Question

Distance between centres of two stars is $10a$. The masses of these stars are $M$ and $16M$and their radii are $a$and$2a$, respectively. A body is fired straight from the surface of the large star towards the smaller star. What should be its minimum initial speed to reach the surface of the smaller star?

Answer 1

We now that when a body is thrown from one surface to another surface, it is attracted towards both the surface due to their gravitational forces at some point between these two surfaces, the body experiences equilibrium condition when it is under equal gravitational force of both the surface. Here, we will use this concept first to find the distance of the body from surfaces of both stars to point at which the body is under equal influence of forces of both the stars which act in opposite directions. After that, we will use the law of conservation of energy to find the body's minimum initial speed to reach the surface of the smaller star.

Formulas used:
$F = \dfrac{{GMm}}{{{r^2}}}$ ,
where, $F$ is attractive force, $G$ is the gravitational constant, $M$ and $m$ are two masses separated by distance $r$ and $r$ is the distance between both masses
$E = - \dfrac{{GMm}}{{{r^{}}}}$,
where, $E$ is gravitational potential energy, $G$ is the gravitational constant, $M$ and $m$ are two masses separated by distance $r$ and $r$ is the distance between both masses
$K.E. = \dfrac{1}{2}m{v^2}$,
where, $K.E.$ is kinetic energy, $m$ is mass of the body and $v$ is velocity of the body

Complete step by step answer:

From the diagram, Let as consider that at point R, the body with mass $m$ experiences equilibrium condition when it is under equal gravitational force of both the surfaces. Attractive force of smaller star is given by $\dfrac{{GMm}}{{{r_1}^2}}$and that of the bigger star is given by $\dfrac{{16GMm}}{{{r_2}^2}}$
Now, at point R,
$\dfrac{{GMm}}{{{r_1}^2}} = \dfrac{{16GMm}}{{{r_2}^2}} \\\ \Rightarrow \left( {\dfrac{{{r_2}^2}}{{{r_1}^2}}} \right) = 16 \\\ \Rightarrow {r_2} = 4{r_1} \\\$
The total distance between the stars is given as $10a$
$\Rightarrow {r_1} + {r_2} = 10a \\\ \Rightarrow {r_1} + 4{r_1} = 10a \\\ \Rightarrow 5{r_1} = 10a \\\ \Rightarrow {r_1} = 2a \\\ \Rightarrow {r_2} = 8a \\\$
Now we will use the energy conservation between the surface of the bigger star and point R.

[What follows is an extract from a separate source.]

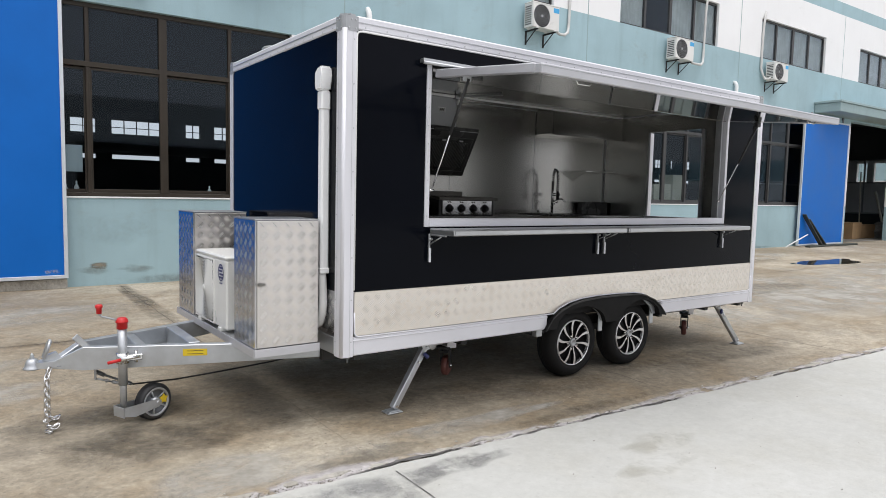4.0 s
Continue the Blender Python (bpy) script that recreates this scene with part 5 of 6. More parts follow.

$$\Rightarrow K.E{._{surface}} + P.E{._{surface}} = K.E{._R} + P.E{._R} \\\ \Rightarrow \dfrac{1}{2}m{\left( {{v_{\min }}} \right)^2} + \left[ { - \dfrac{{16GMm}}{{2a}} - \dfrac{{GMm}}{{\left( {10a - 2a} \right)}}} \right] = 0 + \left( { - \dfrac{{16GMm}}{{{r_2}}} - \dfrac{{GMm}}{{{r_2}}}} \right) \\\$$

(Here, ${v_{\min }}$ is the minimum initial speed of the body to reach the surface of the smaller star. Also, there is no kinetic energy at point R.

$$\Rightarrow \dfrac{1}{2}m{\left( {{v_{\min }}} \right)^2} = \dfrac{{16GMm}}{{2a}} + \dfrac{{GMm}}{{8a}} - \dfrac{{16GMm}}{{8a}} - \dfrac{{GMm}}{{2a}} \\\ \Rightarrow \dfrac{1}{2}m{\left( {{v_{\min }}} \right)^2} = \dfrac{{GMm}}{{2a}}\left( {16 + \dfrac{1}{4} - 4 - 1} \right) \\\ \Rightarrow \dfrac{1}{2}m{\left( {{v_{\min }}} \right)^2} = \dfrac{{45GMm}}{{8a}} \\\ \Rightarrow {v_{\min }} = \sqrt {\dfrac{{45GM}}{{4a}}} \\\ \therefore {v_{\min }} = \dfrac{{3\sqrt 5 }}{2}\sqrt {\dfrac{{GM}}{a}} \\\$$

Thus, minimum initial speed of the body to reach the surface of the smaller star is $\dfrac{{3\sqrt 5 }}{2}\sqrt {\dfrac{{GM}}{a}}$.

Note: Here, we have determined the minimum initial speed of the body to reach the surface of the smaller star when it is minimum initial speed of the body to reach the surface of the smaller star. From the obtained answer, it is clearly seen that this minimum velocity is dependent on the Gravitational constant $G$, mass of the smaller star $M$ and radius of the smaller star $a$. Also it is independent of the mass of the body $m$.